Ce n’est pas tout. « La fermeture des frontières et le confinement, ainsi que le comportement d’aversion des travailleurs, peuvent empêcher des agriculteurs de cultiver les terres et des transformateurs des produits alimentaires de s’occuper de la transformation », explique Qu Dongyu, directeur général de la FAO (programme de l’ONU pour l’alimentation et l’agriculture), cité par Médiaterre. A craindre ? Un « dérèglement des chaînes d’approvisionnement », indique le média, notamment dû à la suspension de leurs exportations de matières premières de la part des grands pays producteurs – comme la Russie, premier exportateur mondial de blé.
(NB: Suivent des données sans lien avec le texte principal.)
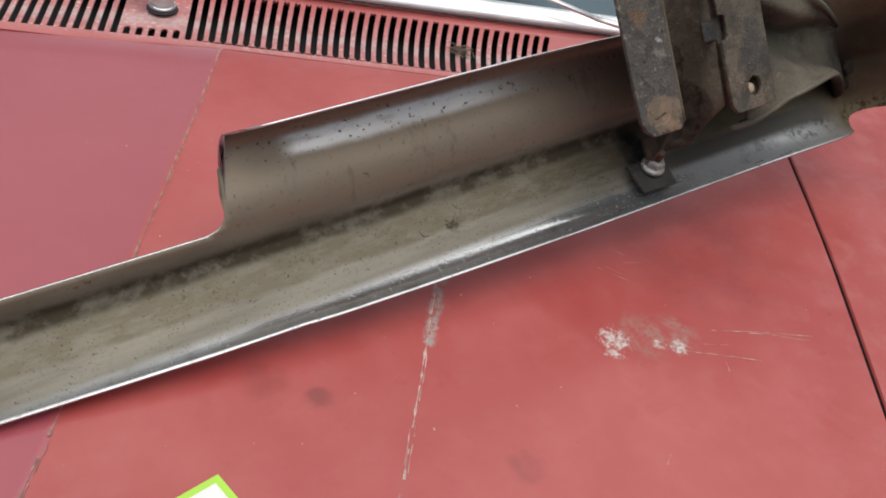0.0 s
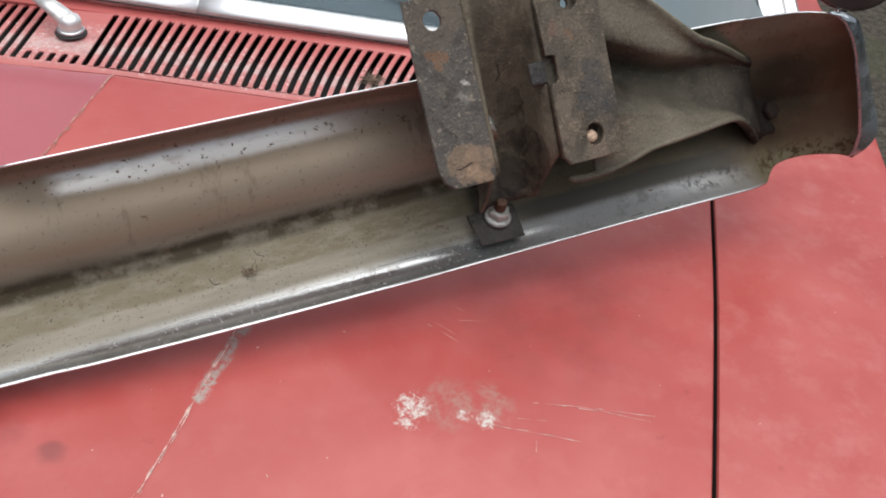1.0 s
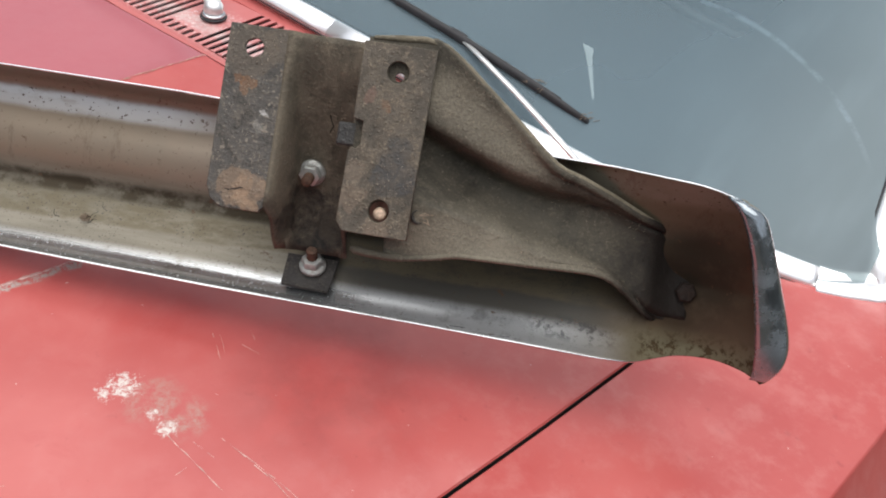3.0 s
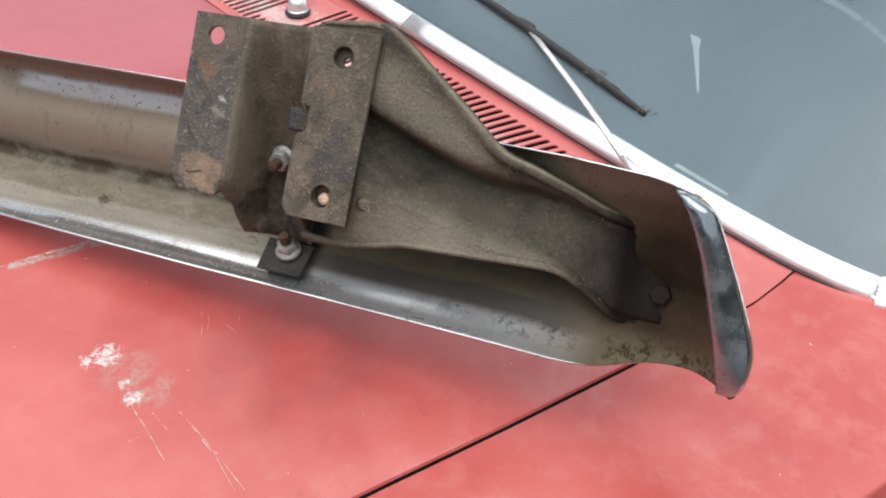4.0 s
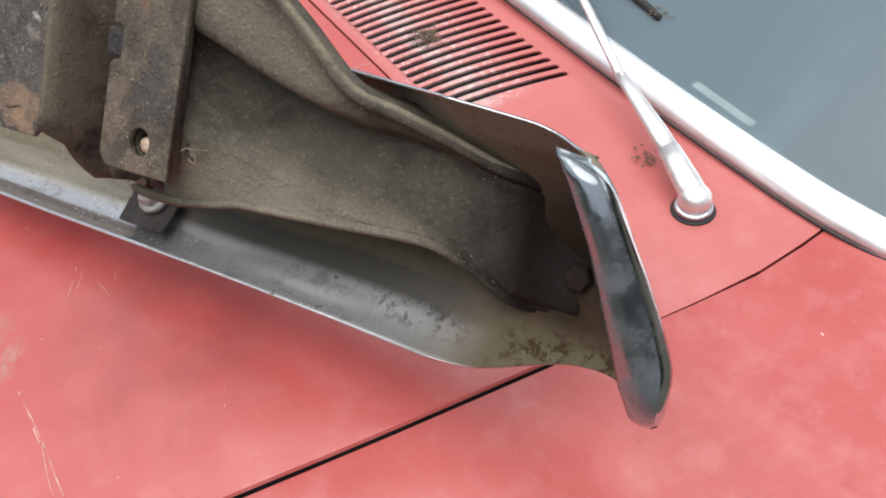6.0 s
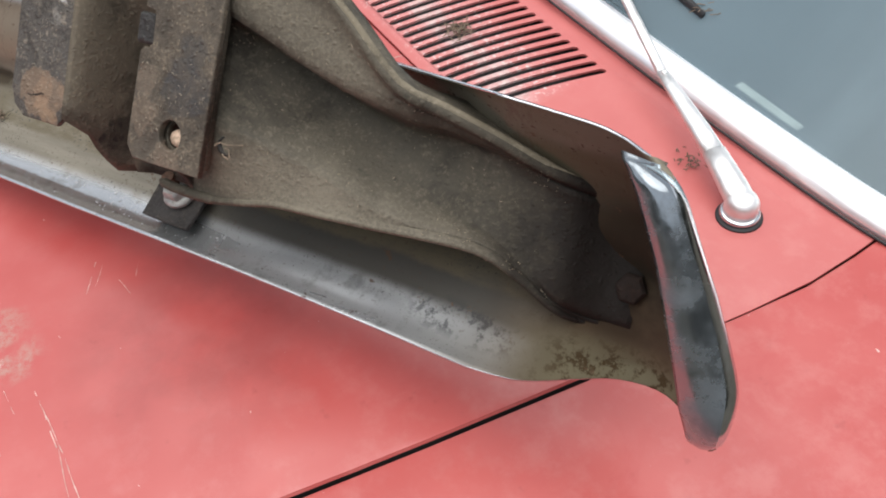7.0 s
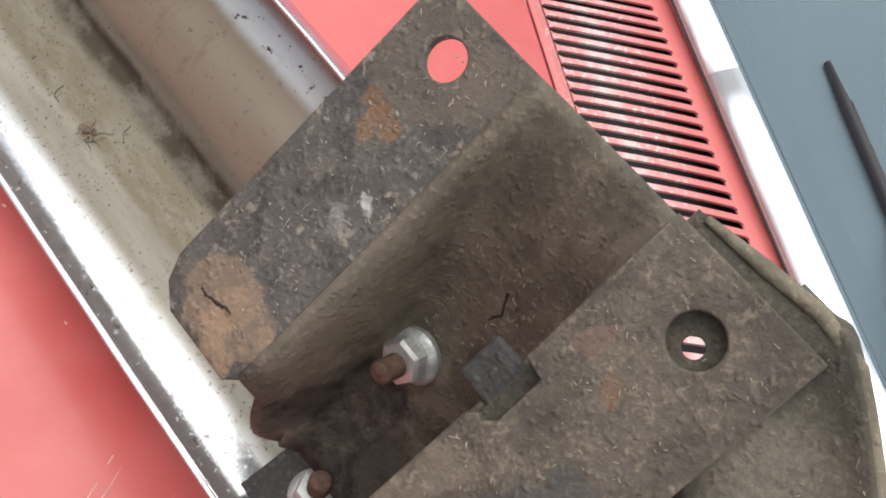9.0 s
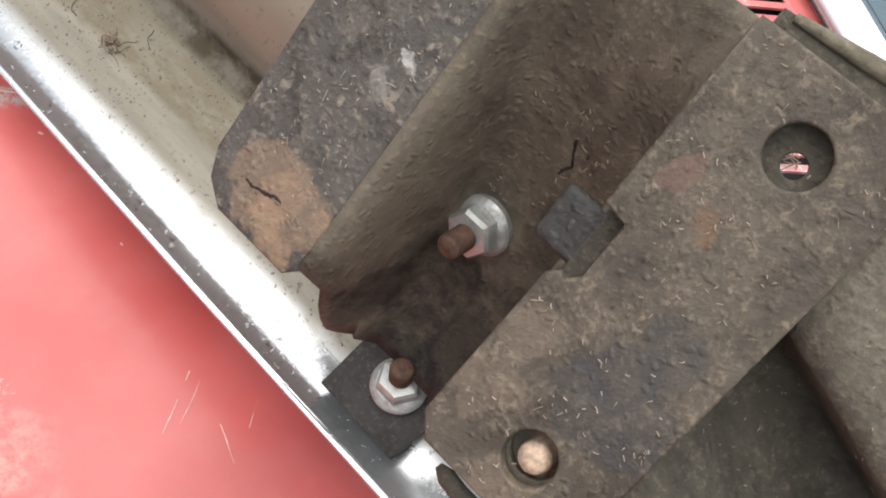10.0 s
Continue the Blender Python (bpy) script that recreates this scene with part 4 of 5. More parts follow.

En somme, « plus vite les restrictions de transport seront levées, plus vite les pays demandeurs pourront avoir accès aux matières premières », estime Médiaterre. Tout en ayant bien conscience que la fermeture des frontières n’est pas le seul facteur perturbateur. « Partout dans le monde, la fermeture des marchés locaux a fragilisé les foyers, a déclaré Hélène Botreau à France 24. On a aussi assisté à un manque de main d’œuvre dans les champs et à un ralentissement des transports pendant le confinement. » Entraîné, entre autres, par de « grosses perturbations » dans les ports et sur les grands axes routiers. « Beaucoup d’éleveurs n’ont pas pu amener leurs bétails à l’abattoir et vendre leurs produits », explique la responsable du plaidoyer chez Oxfam.
En fin de compte, et alors que les cas de coronavirus augmentent de nouveau dans le monde – laissant craindre une nouvelle salve de confinements –, les conséquences de la crise sanitaire, en termes de malnutrition, ne sont pas encore terminées. Surtout dans les pays du Sud, comme alertait l’ONU – qui évoque un « contexte d’insécurité alimentaire aiguë » – il y a quelques semaines. Les populations mal nourries pourraient ainsi presque doubler, entre 2019 et 2020, et passer de 135 millions de personnes au bord de la famine à 250 millions.